THE REGULATORS
**************
A Plumber Assignment


	TRAFFIC AGENCY TRIES TO STOP THE FLOW OF INTERNAL LEAKS
				by Cindy Skrzycki
				Washington Post Writer June 14, 1996

	Don't talk about top-secret stuff in elevators and hallways.  Keep
sensitive documents face down on your desk.  Lock up nonpublic documents 
at the end of the day.  Don't use interoffice mail for nonpublic 
information.  And always hand-deliver important documents.  Keep it on a 
need-to-know basis.
	It may not be Watergate, but a "plumbers unit" has sprung up at 
the National Highway Traffic Safety Administration, ferreting out leakers 
and tightening security procedures.  Spearheaded by the NHTSA's general 
counsel, its job was to get NHTSA employees and outside contractors not 
to hide things in plain sight and comply with federal laws on disclosure 
of nonpublic information.
	What spurred the effort was a highly embarrassing leak to an auto
safety activist, and then to then to the media, of a NHTSA crash test 
videotape showing a Chrysler Corp. minivan being struck and dummies 
ejecting from a rear hatch after the latch failed.
	The agency had planned to release the tape itself when it called 
a press conference for Oct. 25, 1995, to close the investigation into the
defective latches, but it was preempted when the national networks began 
airing the tape.
	Claiming it has never found the leaker, the agency decided not to 
let it happen again.  It convened a six-person Security of Non-Public 
Information Task Force, which scurried about investigating, questioning 
and reviewing the agency's disclosure policies (or lack thereof).
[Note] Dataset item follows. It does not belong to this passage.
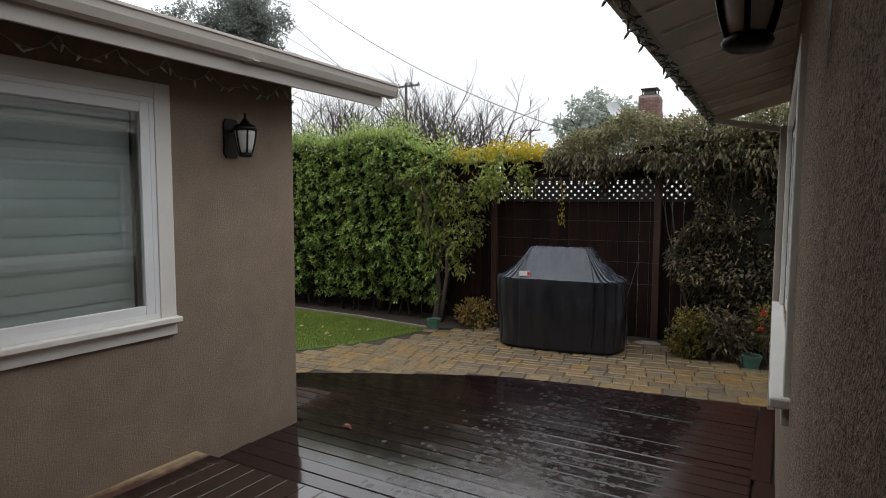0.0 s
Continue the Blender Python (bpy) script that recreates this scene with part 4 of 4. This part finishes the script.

	Last March it came up with a 40-page report that itself was highly
sanitized.  It included scetions on what are violations and what happens 
to violators.  It "redacted" in the public version of the report sections 
involving computer security, physical security, communications with the 
media, and punishing offenders---to name a few.
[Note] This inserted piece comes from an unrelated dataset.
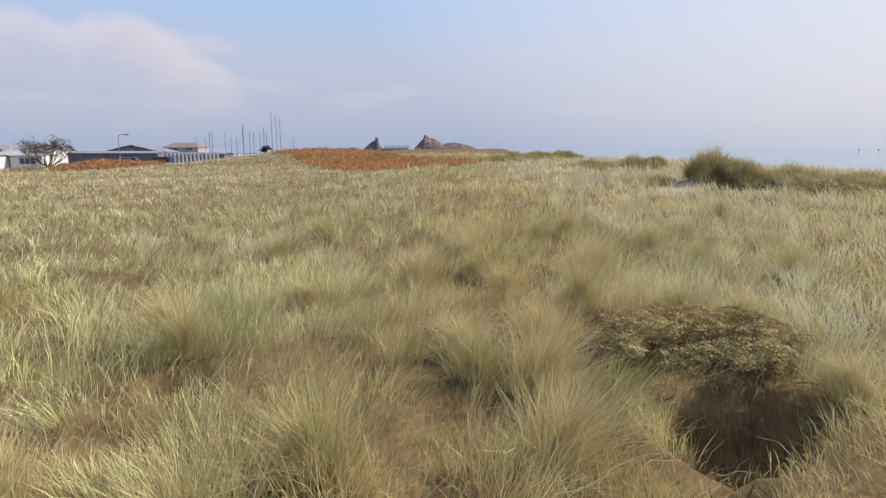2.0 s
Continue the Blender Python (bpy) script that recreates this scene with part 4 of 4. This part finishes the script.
def bramble(i, bx, by, rx, ry, hh, thick, overhang=False):
    """A low bramble thicket: a lumpy shell of small leaves over arching stems."""
    rs, rnd = np.random.default_rng(300 + i), random.Random(300 + i)
    z0 = float(soil(bx, by))
    t = thing("bramble_bush", (bx, by, z0), "low tangled bramble thicket with small green and yellowing leaves", "bramble", "brambles among the grass")
    far = np.clip(near_dist(bx, by) / 3.0, 1, 4)
    upright = bx < -4
    n = int(math.pi * rx * ry * (3600 if overhang else 3500 if upright else 1000 + 2000 * thick) / far)
    a, r = rs.uniform(0, 2 * math.pi, n), np.sqrt(rs.random(n)) * (1 + 0.12 * rs.normal(0, 1, n)) * (1 if overhang or upright else 1.2)
    x, y = np.cos(a) * r * rx, np.sin(a) * r * ry
    lump = 0.5 * vnoise(x + bx, y + by, 0.42, 310 + i) + 0.5 * vnoise(x + bx, y + by, 0.15, 330 + i)
    top = hh * (np.clip(1 - r ** 3.0, 0.12, 1) * (0.55 + 0.9 * lump) if upright else np.clip(1 - 0.6 * r ** 2, 0.3, 1) * (0.12 + 1.75 * lump))
    under = 1 - (0.95 * rs.random(n) ** 1.2 if upright else 0.8 * rs.random(n) ** 2.0)
    edge = 0.60 + 0.72 * vnoise(np.cos(a) * 2.2 + 5 * i, np.sin(a) * 2.2, 0.6, 350 + i)
    gap = vnoise(x + bx, y + by, 0.34, 360 + i)
    if overhang:
        # a flat mat level with the grass behind it, reaching out over the pit
        front = (y < -0.15 * ry) & (x > -0.85 * rx) & (x < 0.45 * rx)
        top = hh * np.clip(1.0 - 0.35 * r ** 3, 0.4, 1) * (0.72 + 0.55 * lump)
        under = np.where(front, 1 - 0.38 * rs.random(n) ** 1.2, 1 - 0.95 * rs.random(n) ** 1.6)
    flat = np.where(front, float(soil(bx, by + 0.5)), soil(x + bx, y + by)) if overhang else soil(x + bx, y + by)
    z = top * under + 0.03 + (flat - z0)
    ok = (r < edge * (0.98 if overhang else 1.05)) & (gap > (0.42 if overhang else 0.28))
    if not overhang and not upright:
        # ragged mats that fade out among the grass
        ok = (rs.random(n) < smooth(1.25, 0.55, r / (0.55 + 0.45 * edge))) & (gap > 0.33 + 0.12 * (1 - thick) + 0.06 * rs.normal(0, 1, n))
        for hx, hy, hr in HOLLOWS[:11]:
            ok &= np.hypot(x + bx - hx, y + by - hy) > hr * 0.95
    x, y, z, a, r = x[ok], y[ok], z[ok], a[ok], r[ok]
    n = len(x)
    nrm = unit(np.stack([x / rx * 0.5 + 0.15, y / ry * 0.5, np.full(n, 1.0)], 1) + rs.normal(0, 0.42, (n, 3)))
    mix = np.clip(0.5 + 1.3 * (vnoise(x + bx, y + by, 0.5, 320 + i) - 0.5) + rs.normal(0, 0.2, n), 0, 1)[:, None]
    rusty = 0.30 if upright else 0.10
    cols = np.array((0.19, 0.175, 0.072)) * (1 - mix) + np.array((0.47, 0.405, 0.19)) * mix
    cols = cols * (1 - rusty) + np.array((0.21, 0.14, 0.08)) * rusty
    brown = rs.random((n, 1)) < 0.10 + 0.22 * (1 - thick) + 0.3 * (vnoise(x + bx, y + by, 0.8, 340 + i)[:, None] > 0.6)
    cols = np.where(brown, np.array((0.34, 0.25, 0.13)), cols) * rs.uniform(0.62, 1.32, (n, 1))
    fresh = (rs.random(n) < smooth(0.55, 0.8, vnoise(x + bx, y + by, 0.7, 370 + i)) * 0.7)[:, None] & (not overhang and not upright)
    cols = np.where(fresh, np.array((0.43, 0.395, 0.14)) * rs.uniform(0.75, 1.2, (n, 1)), cols)
    cols = cols * (0.88 if upright else 0.92 if overhang else 0.90)
    size = rs.uniform(0.010, 0.020, n) * (1.0 if overhang else 1.05) * far ** 0.6
    spin = rs.uniform(0, 2 * math.pi, n)
    pos, nr, sz, cl = [], [], [], []
    for k2 in range(3):
        w = spin + k2 * 2.1
        off = np.stack([np.cos(w), np.sin(w), np.zeros(n)], 1) * (size * 1.15)[:, None]
        pos.append(np.stack([x, y, z], 1) + off)
        nr.append(unit(nrm + 0.25 * rs.normal(0, 1, (n, 3))))
        sz.append(size)
        cl.append(cols)
    me = leaf_mesh("foliage", np.concatenate(pos), np.concatenate(nr), np.concatenate(sz), np.concatenate(cl), rs)
    me.materials.append(M_LEAF)
    lv = new("foliage", me)
    lv.parent = t
    bm = bmesh.new()
    for _ in range(int((55 if overhang else 44) * rx * ry) + 12):
        a0, l = rnd.uniform(0, 6.28), rnd.uniform(0.4, 0.9)
        r0 = rnd.random() ** 0.5 * 0.85
        px, py = math.cos(a0) * r0 * rx, math.sin(a0) * r0 * ry
        dx, dy = rnd.gauss(0, 1), rnd.gauss(0, 1)
        q = math.hypot(dx, dy) + 0.01
        dx, dy = dx / q * l, dy / q * l
        hz = hh * rnd.uniform(0.5, 1.15) * max(0.3, 1 - r0 ** 2)
        pts = []
        for k2 in range(6):
            u = k2 / 5
            xx, yy = px + dx * u, py + dy * u
            pts.append((xx, yy, float(soil(xx + bx, yy + by)) - z0 + hz * math.sin(0.15 + 2.6 * u) * 1.0))
        tube(bm, pts, [0.006, 0.0055, 0.005, 0.004, 0.0035, 0.002], 4)
    part("stem_tangle", bm, M_STEM, t, "thin brown arching stems")


for i, b in enumerate(BRAMBLES):
    bramble(i, *b, overhang=i == 0)


def dock(x, y, height, seed):
    """A dead dock plant: brown stems with whorls of seed."""
    rnd, rs = random.Random(seed), np.random.default_rng(seed)
    t = thing("dock_stalk", (x, y, float(soil(x, y))), "dead dark-brown dock stalk with seed heads in the grass", "dock plant", "dead dock stalks")
    for s in range(2):
        lx, ly = rnd.uniform(-.16, .16), rnd.uniform(-.1, .1)
        hgt = height * rnd.uniform(0.8, 1.0)
        bm = bmesh.new()
        pts = [(lx * 0.3, ly * 0.3, -0.02), (lx * 0.8, ly * 0.8, hgt * 0.5), (lx * 1.2, ly * 1.2, hgt)]
        tube(bm, pts, [0.007, 0.006, 0.003], 5)
        st = part("stem", bm, M_DOCK, t)
        pos = []
        for _ in range(160):
            c = Vector(pts[1]).lerp(Vector(pts[2]), rnd.uniform(0.1, 1.0))
            pos.append((c.x + rnd.gauss(0, .010), c.y + rnd.gauss(0, .010), c.z))
        pos = np.array(pos)
        cols = np.array((0.13, 0.065, 0.035)) * rs.uniform(0.6, 1.4, (len(pos), 1))
        me = leaf_mesh("seed_head", pos, unit(rs.normal(0, 1, pos.shape)), rs.uniform(0.008, 0.016, len(pos)), cols, rs)
        me.materials.append(M_LEAF)
        sh = new("seed_head", me)
        sh.parent = st


for i, (x, y, hgt) in enumerate(((-5.89, -16.43, 0.62), (-6.35, -38.0, 0.60))):
    dock(x, y, hgt, 400 + i)


def tuft_mesh(name, seed, wetness, grey, height, n, dead=False):
    """A big free-standing marram tuft, tight at the base and arching out; or its skirt of dead blades."""
    rs = np.random.default_rng(seed)
    a, r = rs.uniform(0, 2 * math.pi, n), np.abs(rs.normal(0, 0.55, n))
    x, y = np.cos(a) * r * 0.23, np.sin(a) * r * 0.23
    out = np.stack([np.cos(a), np.sin(a)], 1) * np.clip(r, 0.5 if dead else 0, 1.6)[:, None]
    lean = out * (1.5 if dead else 0.40) + rs.normal(0, 0.12, (n, 2)) + rs.normal(0, 0.12, (1, 2))
    length = height * rs.uniform(0.55, 1.1, n) * (1.05 - 0.12 * r)
    g = np.clip(wetness + rs.normal(0, 0.22, n), 0, 1)[:, None]
    wet, dry = GREEN * (1 - grey) + SAGE * grey, (STRAW * (1 - grey) + PALE * grey) * 0.72 + TAN * 0.28
    cols = BROWN * g + STRAW * (1 - g) if dead else wet * g + dry * (1 - g)
    cols = np.clip(cols * rs.uniform(0.66, 1.20, (n, 1)), 0, 0.8)
    v, idx, st = ribbon(np.stack([x, y, np.full(n, -0.03)], 1), unit(np.concatenate([lean, np.ones((n, 1))], 1)),
                        unit(np.concatenate([lean * 2.2 + rs.normal(0, 0.2, (n, 2)), np.full((n, 1), -0.1) if dead else rs.uniform(0.35, 0.9, (n, 1))], 1)), length,
                        0.0042 * rs.uniform(0.7, 1.35, n), rs.uniform(0, math.pi, n))
    me = raw_mesh(name, v, idx, st)
    colour_attr(me, np.repeat(cols, 4, 0))
    me.materials.append(M_GRASS)
    return me


def tuft_kind(seed, wetness, grey, height, label):
    return tuft_mesh("blade_crown", seed, wetness, grey, height, 760), tuft_mesh("dead_skirt", seed + 50, 0.4, grey, height * 0.6, 160, True), label


KINDS = {"straw": [tuft_kind(500, 0.08, 0.25, 0.66, "straw-coloured marram tuft fanning out from a tight base"), tuft_kind(504, 0.16, 0.45, 0.72, "tall straw-coloured marram tuft with pale tips")],
         "green": [tuft_kind(501, 0.40, 0.36, 0.64, "green marram tuft with arching blades"), tuft_kind(503, 0.34, 0.45, 0.72, "tall mixed green and straw marram tuft")],
         "pale": [tuft_kind(502, 0.36, 0.75, 0.64, "grey-green marram tuft with pale blade tips"), tuft_kind(505, 0.22, 0.90, 0.60, "silvery pale marram tuft leaning with the wind")]}
STRAW_TUFTS = [
    (0.45, 0.7), (-0.35, 0.35), (2.01, 7.16), (-0.27, 5.77), (-0.01, 5.2), (-0.22, 4.56), (-0.84, 4.19), (1.89, 4.17), (1.46, 3.41), (-0.92, 3.25), (0.32, 2.92), (-3.25, 0.71),
    (0.22, -0.32), (0.21, -1.28), (-2.96, -1.91), (-4.44, -2.63), (-2.09, -3.01), (0.08, -3.9), (-1.74, -4.46), (-0.53, -6.52), (-1.06, -6.99),
    (-2.72, -11.53), (-1.31, -12.62), (-2.02, -14.74), (1.15, -14.83), (-2.91, -15.1), (-0.49, -18.36), (-2.53, -19.87), (0.58, -19.96),
    (-0.18, -23.59), (-0.97, -23.94), (-0.6, -33.51), (-1.64, -34.09), (0.6, -34.52), (-1.77, -38.52), (-0.86, -38.74), (-1.27, -41.73),
    (-0.38, -45.35), (0.8, -45.69), (-0.97, -47.45)]
PALE_TUFTS = [
    (2.15, 1.5), (2.75, -0.4), (2.6, 1.1), (2.24, 8.78), (-3.44, 7.18), (4.66, 7.15), (5.94, 6.39), (4.7, 6.16), (-3.51, 4.76), (-2.47, 3.61), (-7.33, 2.85), (-2.24, 2.4), (3.58, -0.27),
    (0.18, -2.64), (2.62, -3.2), (0.46, -4.88), (1.86, -4.95), (1.56, -6.45), (5.51, -9.87), (0.82, -14.52), (2.05, -18.31), (4.06, -18.48),
    (2.19, -19.25), (1.73, -32.93), (2.84, -33.09), (2.55, -38.27), (1.14, -39.03), (1.06, -41.0), (6.05, -42.06), (-4.17, -45.94), (-2.31, -45.99)]
GREEN_TUFTS = [
    (6.37, 9.28), (1.3, 6.54), (-3.04, 6.44), (1.05, 5.94), (3.28, 5.62), (3.8, 4.71), (4.96, 4.0), (-0.1, 3.95), (1.16, 2.05), (-5.48, 1.18),
    (-2.95, 0.28), (-0.26, -0.11), (3.89, -1.27), (-1.33, -1.52), (-1.82, -2.13), (-5.04, -2.42), (3.51, -2.52), (0.33, -3.15), (2.13, -5.22),
    (0.41, -5.26), (-2.53, -6.22), (2.31, -6.7), (-3.32, -7.0), (-0.06, -7.8), (3.44, -9.9), (2.1, -11.14), (0.14, -13.92)]
GREEN_TUFTS += [
    (0.61, -14.36), (-1.53, -14.72), (1.13, -15.57), (-2.15, -15.95), (4.41, -16.33), (-1.77, -18.73), (-2.97, -20.64), (-0.85, -20.8),
    (-1.85, -21.35), (-1.32, -24.8), (-1.92, -25.11), (-3.02, -34.23), (-2.28, -34.29), (-0.17, -35.36), (-2.39, -35.96), (4.18, -36.01),
    (-0.12, -38.28), (-3.32, -39.53), (1.18, -39.75), (-0.64, -40.7), (-3.82, -43.4), (-0.91, -43.46), (-0.61, -43.84), (-1.91, -46.94),
    (-3.16, -47.35), (-0.33, -47.75), (-3.35, -48.04)]
spots = [(kind, x, y) for kind, l in (("straw", STRAW_TUFTS), ("pale", PALE_TUFTS), ("green", GREEN_TUFTS)) for x, y in l]
for i, (kind, x, y) in enumerate(spots):
    crown, skirt, label = KINDS[kind][i % 2]
    t = thing("marram_tuft", (x, y, float(soil(x, y))), label, "grass tuft", "large marram tufts", 77 * i)
    sc = 0.85 + 0.35 * float(cell_rand(x * 10, y * 10, 1))
    for nm, me, lb in (("blade_crown", crown, ""), ("dead_skirt", skirt, "drooping brown dead blades")):
        ob = tagged(new(nm, me), lb)
        ob.parent = t
        ob.scale = (sc, sc, sc)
	Auto safety activists said the effort made some NHTSA employees 
uncomfortable and worried about their jobs.  NHTSA officials said it was 
necessary because the agency is in possession of confidential information 
from manufacturers that must be held closely.
	"No one wanted to create the atmosphere of an interrogation or a 
withc hunt," said Philip Recht, NHTSA's deputy administrator.  "It 
(leaking the tape) was a serious breach of confidentiality.  It alarmed 
people that perhaps we aren't begin as careful as we need to be.  You'd be
surprised how much business is discussed in elevators."


(P.S. Some of the ABS disclosure resulted after CC internal documents were
found...e.g. leaked.  Without such info, the case would be much weaker.)